De ces craintes et angoisses à peine exagérées, il ne fut rien, bien au contraire. En 1983, Keizo Saji – président du Groupe Suntory – fait partie des premiers extrême-orientaux à investir les vignes bordelaises. S’il est un chef d’entreprise sourcilleux,  Saji n’en est pas moins sybarite et amoureux sincère des vins de la Rive Gauche. A la tête de la plus ancienne société de fabrication et distribution de boissons alcoolisées du Japon, l’homme est familier du beau, amoureux du bon. Depuis sa création en 1899, l’identité de la marque Suntory est intimement liée à ces notions.

La  meilleure illustration de la réussite de l’entreprise s’incarne d’abord par le succès de son whisky, nouvel étendard japonais. Shinjiro Torii – père de Keizo – fait bâtir en 1923 la distillerie Yamazaki à Shimamoto, entre Kyoto et Osaka. Un siècle plus tard, son single malt 25 ans d’âge est désigné meilleur whisky du monde lors des World Whiskies Awards. Face au spiritueux nippon, lords écossais et gentlemen irlandais sont renvoyés à leurs chères tourbières.

Alors, qu’importe le flacon, Keizo Saji a conscience du prix de l’excellence. Les 57 hectares de la propriété, en net déclin depuis la fin de la guerre, sont vendus par la famille Cendoya pour 65 millions de francs. Preuve de son ambition pour le cru, l’investisseur japonais investira le triple de ce montant pour redonner au domaine son lustre passé. En leurs temps, Thomas Jefferson ou Pierre Saint-Amant avaient déjà témoigné du potentiel de Lagrange, propriété avant-gardiste par ses systèmes de drainage, essentiels dans le contexte local. 

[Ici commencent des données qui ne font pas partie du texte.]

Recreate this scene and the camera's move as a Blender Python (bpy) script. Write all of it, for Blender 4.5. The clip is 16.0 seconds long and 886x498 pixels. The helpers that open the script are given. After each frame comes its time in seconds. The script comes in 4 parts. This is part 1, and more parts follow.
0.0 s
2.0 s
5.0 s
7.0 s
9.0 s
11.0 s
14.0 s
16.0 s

Pour mener la restructuration du domaine, l’homme d’affaires confie les rênes de la propriété à Marcel Ducasse, épaulé par le professeur Emile Peynaud. Les chais et le château sont rénovés en 1986 et le vignoble s’étend désormais sur 118 hectares, plus vaste surface de l’appellation. Les Fiefs de Lagrange, second vin devenu référence du genre, sont créés dès le premier millésime de l’ère Saji, permettant un travail de sélection accru sur son aîné. Les Arums, assemblage de sauvignon blanc, gris et sémillon sont produits à partir de 1996. Le Pagus de Lagrange, Haut-Médoc de la propriété, vient compléter la gamme.

« Dès le départ, les propriétaires ont consenti à tous les efforts visant à une progression des vins » affirme Matthieu Bordes, actuel directeur technique. Le chai compte 102 cuves soit autant que le nombre de parcelles recensées, une illustration parmi d’autres de l’exigence devenue mot d’ordre du château Lagrange. Les deux croupes de graves günziennes, iconiques du domaine, sont plantées à 67 % de cabernet sauvignon, 28 % de merlot et 5 % de petit verdot.

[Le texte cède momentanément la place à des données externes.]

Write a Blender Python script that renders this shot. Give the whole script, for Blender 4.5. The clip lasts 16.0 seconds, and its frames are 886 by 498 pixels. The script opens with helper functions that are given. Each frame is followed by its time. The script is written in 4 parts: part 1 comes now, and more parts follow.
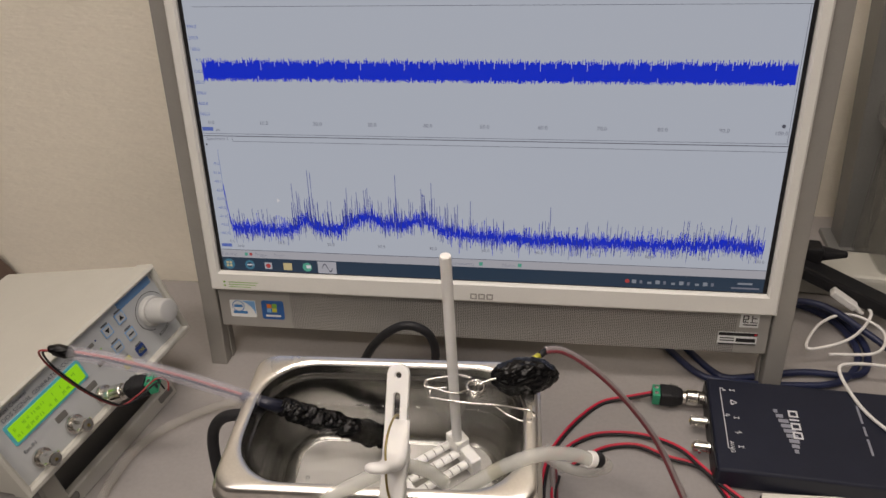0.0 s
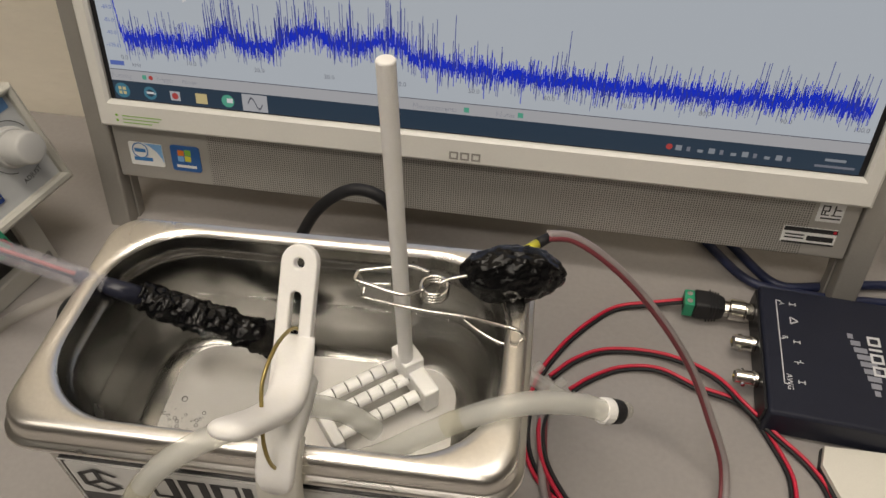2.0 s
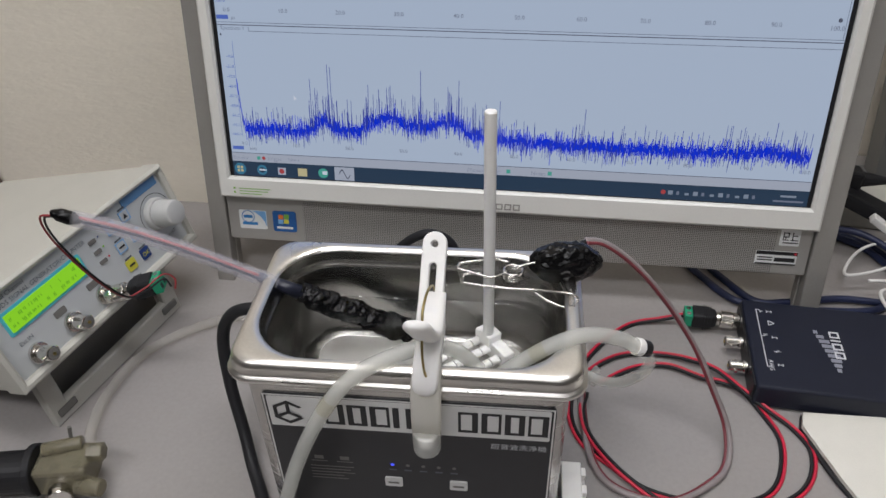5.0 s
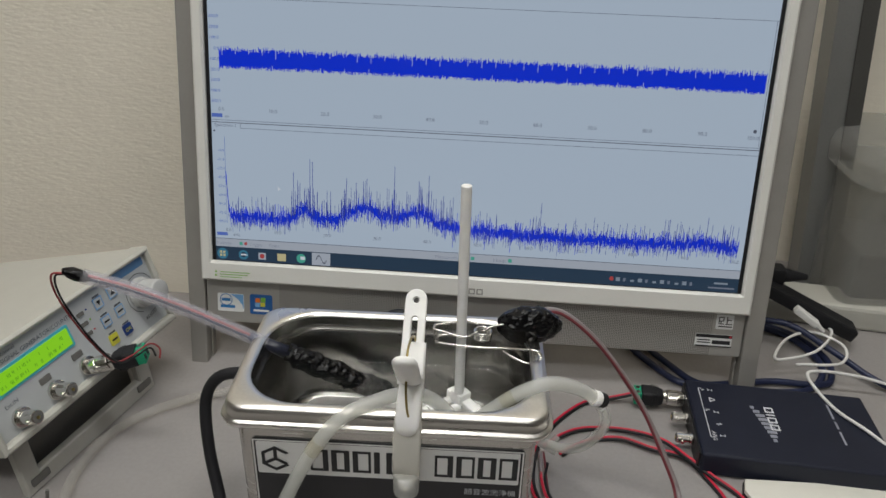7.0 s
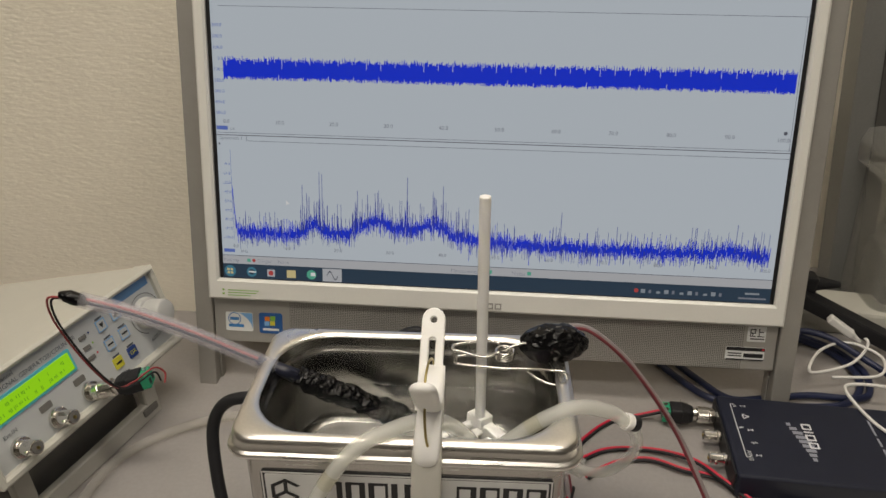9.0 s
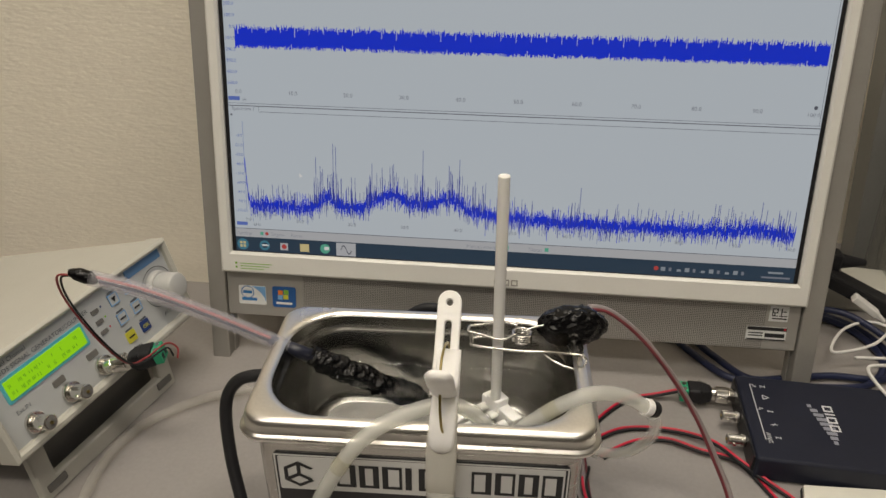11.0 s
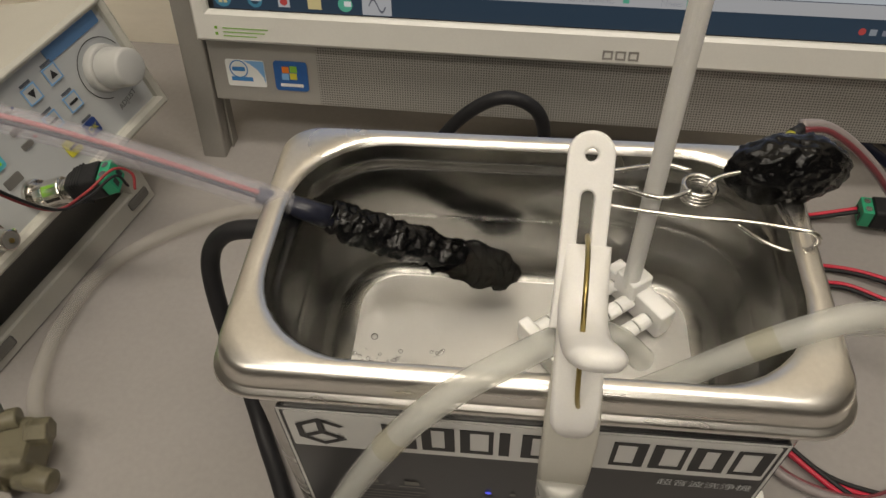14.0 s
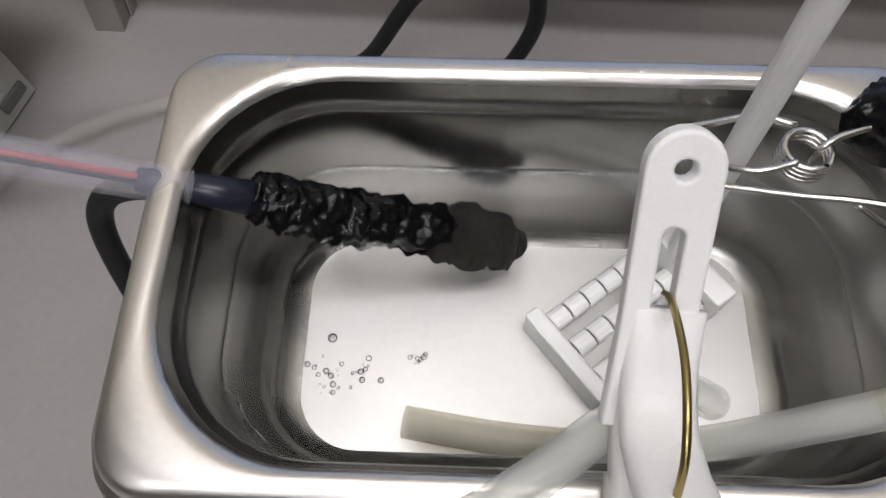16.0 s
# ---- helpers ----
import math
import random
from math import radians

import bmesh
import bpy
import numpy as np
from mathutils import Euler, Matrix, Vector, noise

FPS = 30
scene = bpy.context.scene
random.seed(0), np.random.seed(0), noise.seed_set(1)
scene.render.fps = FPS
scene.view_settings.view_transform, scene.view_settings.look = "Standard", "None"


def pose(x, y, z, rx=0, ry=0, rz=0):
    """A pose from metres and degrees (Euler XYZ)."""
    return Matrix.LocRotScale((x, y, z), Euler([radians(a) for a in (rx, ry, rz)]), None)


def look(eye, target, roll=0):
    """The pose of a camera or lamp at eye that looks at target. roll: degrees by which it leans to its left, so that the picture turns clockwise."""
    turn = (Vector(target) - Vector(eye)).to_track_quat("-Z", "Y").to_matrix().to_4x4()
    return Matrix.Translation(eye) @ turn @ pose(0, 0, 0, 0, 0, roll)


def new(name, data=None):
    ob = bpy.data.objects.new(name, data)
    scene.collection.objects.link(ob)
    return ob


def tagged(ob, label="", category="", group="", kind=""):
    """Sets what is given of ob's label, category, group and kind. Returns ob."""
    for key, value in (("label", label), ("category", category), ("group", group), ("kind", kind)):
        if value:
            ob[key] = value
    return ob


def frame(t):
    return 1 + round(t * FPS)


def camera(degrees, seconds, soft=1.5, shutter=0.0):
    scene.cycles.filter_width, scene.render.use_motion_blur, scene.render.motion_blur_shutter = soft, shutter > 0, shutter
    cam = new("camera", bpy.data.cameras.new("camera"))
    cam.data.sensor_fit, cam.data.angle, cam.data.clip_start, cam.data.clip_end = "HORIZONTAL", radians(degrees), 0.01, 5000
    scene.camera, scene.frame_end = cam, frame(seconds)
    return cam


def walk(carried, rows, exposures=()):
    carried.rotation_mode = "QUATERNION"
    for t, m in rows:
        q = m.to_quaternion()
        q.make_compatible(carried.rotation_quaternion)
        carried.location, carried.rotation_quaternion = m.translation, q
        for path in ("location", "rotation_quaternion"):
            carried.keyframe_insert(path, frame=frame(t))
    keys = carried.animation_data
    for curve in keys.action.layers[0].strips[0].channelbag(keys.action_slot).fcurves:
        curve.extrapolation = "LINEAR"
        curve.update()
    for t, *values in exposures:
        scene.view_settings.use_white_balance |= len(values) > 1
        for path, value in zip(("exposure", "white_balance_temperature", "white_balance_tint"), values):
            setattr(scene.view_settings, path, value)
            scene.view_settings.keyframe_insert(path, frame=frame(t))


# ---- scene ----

2021 ne fut pas de tout repos, « un millésime néo-rétro » selon les mots du maître d’œuvre : les affres d’un climat « à l’ancienne » tempérées par les apports certains des technologies nouvelles. Au diable, conservatisme hypocrite ! En résulte un vin d’une élégante rondeur, charnu, marqué par la fraîcheur du fruit noir et des tanins de belle finesse. Sa régularité au fil des ans fait de Lagrange un incontournable de l’appellation, sinon du Médoc. La propriété détonne également par les prix exercés, une quarantaine d’euros pour le premier vin. « Lagrange a été le premier grand cru que j’ai pu m’offrir, c’est une opportunité formidable pour les jeunes amateurs », souligne Matthieu Bordes.

Depuis 1983 et l’arrivée de la famille Saji, Lagrange a entamé sa révolution silencieuse. L’empreinte japonaise s’inscrit avec une étonnante discrétion au cœur du vignoble médocain. Les influences nippones sont suggérées au visiteur, ne s’imposent jamais. Quelques estampes noyées dans un mobilier classique ou encore la cuisine brillante et métissée de Taichi Sato permettent un trait d’union évident entre les deux cultures. La pensée japonaise du wabi-sabi, concept esthétique subtil mêlant le travail des hommes à un héritage passé, traduit le credo de la famille Saji au château Lagrange. Rien ne se perd, tout se transforme.